Standarized Test Mania, Dutch Style

Dec 1, 2015

Dutch schoolsI just finished Skyping with my son and daughter-in-law in The Netherlands. It is always a joy to speak with them, and after each time I do I miss them more. They both are teaching—he music in an international school, and she English in a public school. While my son is happy with (if exhausted by) his work, my daughter-in-law is having her doubts. It seems educationally Holland is caught up in the same testing fervor we are in the U.S. Her middle-school-aged students’ performance is judged entirely on a series of national standardized tests. And those tests, consisting of listening to and watching videos and then answering multiple-choice questions, are designed with similar “tricks” so characteristic of the old SAT. (Tricks that necessitated test prep not so much on subject matter but on how to game the exam.) For each English question on the test there is always an official “right” answer, but there is often also a possible plausible alternative. “A” may be “correct,” but “B” or “C” might also make sense.

My daughter-in-law gave an example: the class was shown a clip from a documentary of a solider struggling to fit a chimpanzee into a spacesuit before it is sent into space. The scene was disturbing—the chimp is shown screaming and trying to escape. The soldier seems at a loss as to what to do, and speculates that perhaps the chimp is upset because not only was it taken from its family, but now it was taken out of the facility in which it had been living. After seeing it, the students were asked what was the net takeaway. The supposed right answer is that the soldier doesn’t know what to do. But one of the other choices is that the chimpanzee is homesick. Any child who chose that answer was marked wrong. So the stronger emotional aspect of the video—the animal’s distress—the one that surely had most impact on anyone watching, was discounted.
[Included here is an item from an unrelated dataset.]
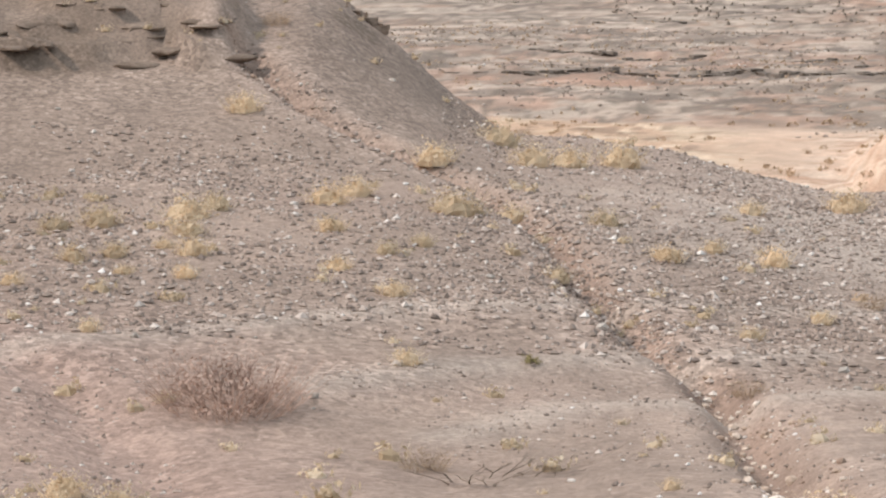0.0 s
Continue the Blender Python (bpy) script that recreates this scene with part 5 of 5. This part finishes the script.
strata("pale blocks of the bluff above the backwater", 84.6, 97.8, 295.5, 296, [(0, 1.9, 0.5, "pale_block"), (0.5, 1.6, 2.0, "pale_block")], 0.8, 4.0, 3, 0.7, 1.4, 1.8, 30)
strata("pale blocks standing back on the bluff", 84.4, 98.4, 298.5, 299, [(0, 1.5, 0.5, "pale_block")], 1.0, 4.5, 3, 0.6, 1.0, 0.9, 30)
strata("broken pale rocks along the bluff's top", 83.5, 99, 305, 307, [(0, 0.8, 0, "pale_block"), (0, 0.7, 4, "pale_block")], 0.8, 3.0, 2.5, 0.4, 2.5, 0.5, 30)
rock_ledge("pale blocks along the far bank", arc(66, 84, 285, 300, 0.9, 1.4), [(-0.1, 0.6, 0.5, "pale_block"), (-0.1, 0.5, -6, "chalk tan"), (-0.1, 0.5, -14, "pale_block")], 0.5, 2.2, 2, 0.4, 5.0)
for b0, b1, r0, r1, kind in ((56, 70, 330, 345, "chalk"), (62, 78, 372, 360, "pale_block"), (48, 60, 440, 430, "chalk"), (70, 84, 420, 440, "pale_block"), (58, 74, 480, 470, "chalk"), (80, 94, 520, 500, "pale_block"), (28, 44, 560, 540, "chalk"),
                             (34, 52, 640, 620, "shade"), (66, 90, 620, 640, "chalk"), (98, 108, 420, 400, "chalk"), (104, 113, 300, 290, "pale_block"), (14, 24, 520, 540, "shade")):
    strata("low broken bluff on the far plain", b0, b1, r0, r1, [(0, 0.7, 0.5, kind), (0, 0.6, -9, kind)], 0.7, 3.4, 2.5, 0.26, 5.0, 0.25, 20)
# slabs coloured dark to draw the scarps' shadow lines
for line in SCARPS:
    rock_ledge("low scarp crossing the grey plain, its shade coloured in", [(b, r + 2, float(floor_z(b, r + 2)[0]) + 0.3) for b, r in line], [(0, 0.42, 0.5, "shade"), (0.05, 0.36, 1.5, "shade")], 0.5, 2.2, 1.2, 0.65, 1.8, 1.0, "rock_scarp", "dark scarps of the plain")

rock_ledge("dark knob of rock on the hill's shoulder", [(b, 79.3, z) for b, z in ((-2.5, 15.6), (-1.75, 15.35), (-1.45, 14.9))], [(0, 0.3, 0.3, "bank"), (0.26, 0.3, 0.2, "dark bank"), (0.52, 0.3, 0.45, "bank"), (0.8, 0.3, 0.5, "bank")], 0.2, 0.6, 0.9, 0.95, 0.15)
rock_ledge("dark cliff band under the far hill's rim", [(b, 800, float(floor_z(b, 800)[0]) + 0.3) for b in (6.6, 7.8, 9, 10, 10.8)], [(0, 1.4, 2, "shade"), (1.2, 1.2, 7, "shade")], 2, 7, 6, 0.8, 2.0)
rock_ledge("white weathered boulders by the wash", arc(81.5, 82.9, 67.5, 66, 5.3, 5.4, 2), [(-0.3, 0.8, 0.3, "chalk_lump"), (0.1, 0.7, 0.9, "chalk_lump")], 0.5, 1.2, 1.0, 0.85, 0.3)

# ---- loose stones ----
def stone_shapes(count, g):
    """Rough small stones: eight faces each."""
    v = np.array([(1, 0, 0), (-1, 0, 0), (0, 1, 0), (0, -1, 0), (0, 0, 1), (0, 0, -1)], float)
    f = np.array([(0, 2, 4), (2, 1, 4), (1, 3, 4), (3, 0, 4), (2, 0, 5), (1, 2, 5), (3, 1, 5), (0, 3, 5)])
    return [((v * g.uniform(0.7, 1.3, (6, 1)) + g.normal(size=(6, 3)) * 0.16) * np.array([1.0, g.uniform(0.65, 1.0), g.uniform(0.5, 0.85)]) * 0.55, f) for _ in range(count)]


def boulder_shapes(count, g):
    t = (1 + 5 ** 0.5) / 2
    v = unit(np.array([(-1, t, 0), (1, t, 0), (-1, -t, 0), (1, -t, 0), (0, -1, t), (0, 1, t), (0, -1, -t), (0, 1, -t), (t, 0, -1), (t, 0, 1), (-t, 0, -1), (-t, 0, 1)], float))
    f = np.array([(0, 11, 5), (0, 5, 1), (0, 1, 7), (0, 7, 10), (0, 10, 11), (1, 5, 9), (5, 11, 4), (11, 10, 2), (10, 7, 6), (7, 1, 8),
                  (3, 9, 4), (3, 4, 2), (3, 2, 6), (3, 6, 8), (3, 8, 9), (4, 9, 5), (2, 4, 11), (6, 2, 10), (8, 6, 7), (9, 8, 1)])
    return [(v * g.uniform(0.75, 1.25, (12, 1)) * np.array([1.0, g.uniform(0.65, 1.0), g.uniform(0.45, 0.8)]) * 0.5, f) for _ in range(count)]


def stone_material(name, stops):
    m, t, b = nodes_of(name, 0.88, 0.25)
    g = t.nodes.new("ShaderNodeNewGeometry")
    c = ramp(t, g.outputs["Random Per Island"], stops)
    s = ramp(t, noise_node(t, 9, 4, 0.7), [(0.3, gray(0.78)), (0.7, gray(1.15))])
    t.links.new(mix(t, 1.0, c, s, "MULTIPLY"), b.inputs["Base Color"])
    return m


COBBLE = stone_material("mixed_grey_cobbles", [(0, (0.21, 0.17, 0.145)), (0.35, (0.30, 0.242, 0.20)), (0.65, (0.40, 0.325, 0.275)), (0.88, (0.50, 0.425, 0.37)), (0.975, (0.66, 0.60, 0.54)), (1, (0.84, 0.81, 0.77))])
RUBBLE = stone_material("pale_rubble", [(0, (0.28, 0.20, 0.15)), (0.5, (0.52, 0.41, 0.32)), (1, (0.74, 0.66, 0.57))])
PALE_STONE = rock_material("pale_stone", (0.44, 0.37, 0.31), (0.66, 0.60, 0.53), (0.84, 0.80, 0.75), 3)
shapes = stone_shapes(8, rng)
rounded = boulder_shapes(8, rng)


def gravel(name, n, b0, b1, r0, r1, lo, hi, material, label, keep=None, kinds=None):
    b, r, p = field(rng, n, b0, b1, r0, r1)
    ok = np.ones(len(b), bool) if keep is None else keep(b, r, p)
    p = p[ok]
    size = lo + (hi - lo) * rng.uniform(0, 1, len(p)) ** 2.8
    p[:, 2] += size * 0.12
    return put(name, mesh_from(name, *scatter(kinds or shapes, p, size, rng)), material, None, label, "stones", "", "stuff")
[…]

What is especially upsetting to my daughter-in–law is that so much depends on these tests. (Testing is also used in a more basic way in Holland to track students into different levels of education.) Even though she knows some of her students are more proficient in English than their test scores would indicate, she can not pass them if they fail. And if they fail, they must repeat the entire year. And if they fail again, they must leave the school. English is one of three essential subjects in the Dutch schools (the others are Dutch and math). It is understandable that, in today’s global economy, it is important for the kids to know English. But so much time is spent on the tests, and (as here) on test prep, that there is not enough time left over for conversation or reading more interesting materials. No time to make learning English less of an anxiety-ridden chore.

At least in the U.S. there has been some movement away from the mania to quantify achievement through testing and the use of exams to judge teachers’ performance. One hopes it is not too late to repair what they have wrought: the diminishment of education and the stigmatization and demoralization of teachers. It is as if the people who devised the test-based curriculums had never been inside a classroom, never had a good teacher, or have no understanding of the way children actually learn. Or, perhaps, more cynically, as we know some of them send their sons and daughters to private schools that do not emphasize standardized tests, they feel this approach is good enough for everyone else’s kids.

Even if increased testing started as a well-intentioned effort to raise standards, to insure that all children were taught the basics, it has devolved into a joyless, dehumanizing, second-class system. Cold comfort that it exists in other countries as well.